Instruction, meanwhile, has to be very basic. Very basic indeed. So when I gave T-rex a jug and said “Pour that into this bowl”, a bowl inches in front of him, he still managed to try to pour it into another bowl, just out of reach along the worktop to his right. So, not basic enough. Maybe pouring can’t be accomplished till three, or four.

Squishing

Tricks
Otherwise, there are a few tricks. I’ve got a small rolling pin that’s used for cake decorating; I can give this to T-rex, wtih a small lump of dough, and he can muck about to his heart’s content while I do the actual pinning out myself. Ditto, I suppose he can just squish a small lump of dough and pretend he’s helping with the kneading. Though this piece will then be too unsavoury to bake and may, sadly, wastefully, end up in the municipal compost.

So yes, T-Rex seemed to enjoy it. Every time I put my apron and hat on now, even if it’s to just heat some pasta, he says “Daddy, I do making too?” and asks for his apron and hat. It’s sweet. Sweetly infuriating. Especially when I say, “No,  why don’t you play in the garden for a bit”. But perhaps I am instilling him with a love of cooking, of baking – even if I’m not exactly being gracious about it.

23 Comments

Filed under Parenting

23 responses to “Bakin’ and mess makin’

  1. I know what you mean! Also, there’s the joy of having your kid eagerly suggest something you can bake together, get really excited about it, and then lose interest about two minutes in. “You can do the rest, Mommy,” I hear…

  2. Ma

    Dan, this is one of your very best blogs. I laughed such a lot as it is spot on and reminded me of every cooking session I have ever undertaken with children/grandchildren. So much easier just to do it yourself, but how would they ever gain a love of the kitchen and all its mysteries? Keep on going….. and I just adore the photos.

  3. That all sounds very familiar! It does get easier. Although then there are new problems to deal with… just this weekend we had to eat some sort of thick doughy pizza. Despite our children frequently making pizzas with us, our eldest decided he would find his own recipe for the dough and make us lunch. It was the chickens’ lucky day, as Jim kept lobbing lumps of thick tasteless crust into their run. Have fun!!

  4. Catherine

    Dan,
    What a beautiful beautiful picture of the two of you, captures the description of your baking session perfectly x

  5. Shonagh Mc Aulay

    One day you’ll be rewarded by a larger child who really knows how to do things and may even surprise you with the odd cake or loaf achieved with a lot of mystery and improvisation during your absence… :-.) Re going to play in the garden, when weather permits, take the baking into the garden too, saves mess…Xxx Love to T-Rex, he’s doing a great job.

  6. Jude

    You put on an apron and hat to heat pasta?

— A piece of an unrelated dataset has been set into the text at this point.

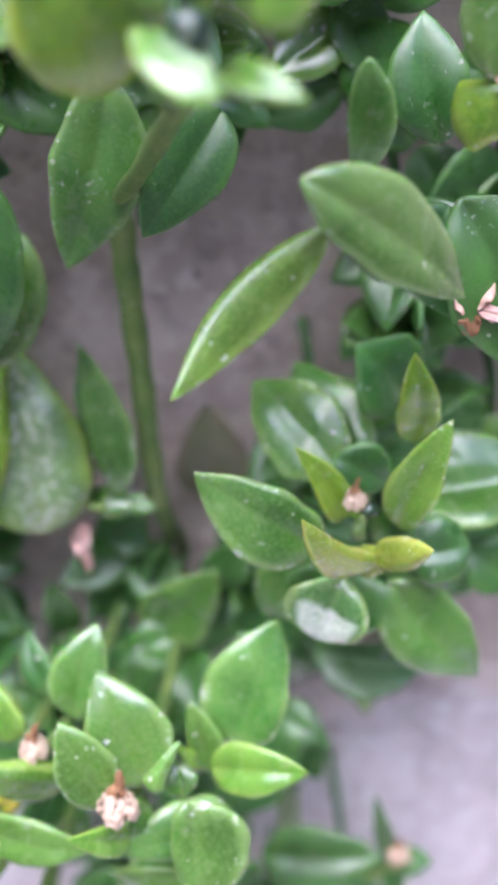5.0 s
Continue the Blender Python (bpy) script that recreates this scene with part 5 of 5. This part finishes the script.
leaf(s, (0.103, 0.206, 1.1201), (0.0943, 0.206, 1.1417), 0.0152, (0.33, -0.94, 0.13), 0.2, 0.05, DARK_SHADED)
leaf(s, (0.115, 0.2, 1.1024), (0.1082, 0.206, 1.1198), 0.0122, (0.11, -0.92, 0.36), 0.2, 0.05, DARK_SHADED)
leaf(s, (0.0904, 0.22, 1.1577), (0.0874, 0.222, 1.1744), 0.0116, (0.08, -0.99, 0.13), 0.2, 0.05, DARK_SHADED)
capsule(s, (0.1219, 0.196, 1.1563), (-0.04, 0.2, 1.05), 0.0040, (0, 0.41, 1.02), True, 0.38)
stem(s, [(0.1227, 0.198, 1.1502), (0.1144, 0.198, 1.1432), (0.1017, 0.198, 1.1388), (0.0872, 0.2, 1.1446), (0.0902, 0.264, 1.1546)], 0.0016, 0.0014)

# ---- inner shoots that fill the depth of the plant ----
r0 = random.Random(3)
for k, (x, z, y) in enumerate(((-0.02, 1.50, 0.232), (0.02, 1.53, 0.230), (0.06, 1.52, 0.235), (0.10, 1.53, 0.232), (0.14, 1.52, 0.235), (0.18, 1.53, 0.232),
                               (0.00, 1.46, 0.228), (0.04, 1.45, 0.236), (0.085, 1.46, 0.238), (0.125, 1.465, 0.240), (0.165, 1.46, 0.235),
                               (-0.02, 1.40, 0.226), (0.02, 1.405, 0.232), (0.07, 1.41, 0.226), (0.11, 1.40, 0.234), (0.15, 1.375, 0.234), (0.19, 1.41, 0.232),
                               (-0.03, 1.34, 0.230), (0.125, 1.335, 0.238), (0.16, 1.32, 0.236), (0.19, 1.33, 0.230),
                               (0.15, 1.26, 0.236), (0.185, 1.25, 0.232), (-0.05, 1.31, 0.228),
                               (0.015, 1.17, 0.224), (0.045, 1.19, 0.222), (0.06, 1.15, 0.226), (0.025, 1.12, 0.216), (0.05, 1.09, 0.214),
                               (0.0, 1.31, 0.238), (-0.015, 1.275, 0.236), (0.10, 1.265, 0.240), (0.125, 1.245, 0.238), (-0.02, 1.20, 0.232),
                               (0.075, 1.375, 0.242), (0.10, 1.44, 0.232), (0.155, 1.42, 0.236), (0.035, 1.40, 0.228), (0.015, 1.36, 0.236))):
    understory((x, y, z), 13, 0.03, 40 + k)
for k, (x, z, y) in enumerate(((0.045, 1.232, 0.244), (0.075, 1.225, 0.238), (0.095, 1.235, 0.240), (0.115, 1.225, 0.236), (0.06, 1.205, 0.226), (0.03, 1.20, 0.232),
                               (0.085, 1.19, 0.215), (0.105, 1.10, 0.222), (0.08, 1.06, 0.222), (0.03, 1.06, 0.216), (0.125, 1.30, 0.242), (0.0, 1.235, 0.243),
                               # the three left of -0.05 above 1.25 are added, barely seen, for shade
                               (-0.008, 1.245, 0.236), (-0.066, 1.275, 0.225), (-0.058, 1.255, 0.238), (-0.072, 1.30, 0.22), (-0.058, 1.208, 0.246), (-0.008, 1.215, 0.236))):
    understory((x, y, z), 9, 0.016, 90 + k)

    • Yeah, I always put apron and hat on for any cooking. Feels wrong without them these days, force of habit. I don’t want my hairs dropping in my pasta any more than I want them falling in things I’m making to sell!

  7. Your toddler would be a three year old? Perfect time to start teaching about safety and about washing hands before and after baking. It’s the right time to break up a bit of dough and get him to create. He’ll be proud.

    When my granddaughter was three (she’s twelve now) she could crack an egg (I showed her how it was done then closed my eyes). My faith in her made her confident in her ability. We prepare one dish whenever she comes to visit on the school holidays. At three, my girl stood on a stool, I stood next to her. I lit the stove and gave her a long handled wooden spoon to mix up a ‘googie’ egg. Take it from this granny. It’s about them having fun and learning.

    • He’s a bit younger. We do always do “wash-hands, dry-hands”, naturally – but it’d be an even more stop-start process if we washed hands any time he committed a minor infraction. So yes, I’m trying to focus more on the fun and learning than the restaurant standard hygiene (though it pains me).

  8. I always wish in these kind of situations that I was one of those cooks/parents who could wallow about in the mess and just enjoy everything but alas I am there telling them, “wait, put more flour on the board, stop licking the spoon and dipping it back in the mixture, not so thin, just cut it out once, wait……” We are all who we are and the main thing is that we are actually doing it.

  9. Dom

    I love this post Dan, it hits the nail on the head. Just to say I can now let J cook and he can come up with something reasonable (with the odd hint here and there), he has even seen recipes on the telly and wanted to replicate. It makes the early years of frustration (at timeliness, hygeine, presentation, inconsistency, tidiness, and all the rest) worth it.

    Also I learnt to give the bits that don’t matter so much, and to a degree presentation isn’t so important when your audience are people who are either wrapped up in the joy of the creator*, or the creator, or creator’s sister / brother.

    I’m by no means a tidy cook, or even a perfectionist, but there is a real charm to cooking with your little’uns. When it goes well everyone is happy, when it isn’t working just think of the future!

    *not in a religious way.

    • Ha, yes, obviously you saw some of our less presentable gingerbread men.

      J was one of the kids I was talking about, remember baking with him that time in Devon. He was 4 and 3 months as Min so precisely informed me, so a year and a half-ish older than T-rex.

  10. Michael Etherington

    This is a wonderfully descriptive blog Daniel. I can see you & T-rex even without the photo! There’s a book here but how many years will it take to write before printing? Michael

  11. Rachel Etherington

    Ha. I love T-Rex’s logic behind the “pour in the bowl” instruction. Save me a dinosaur please!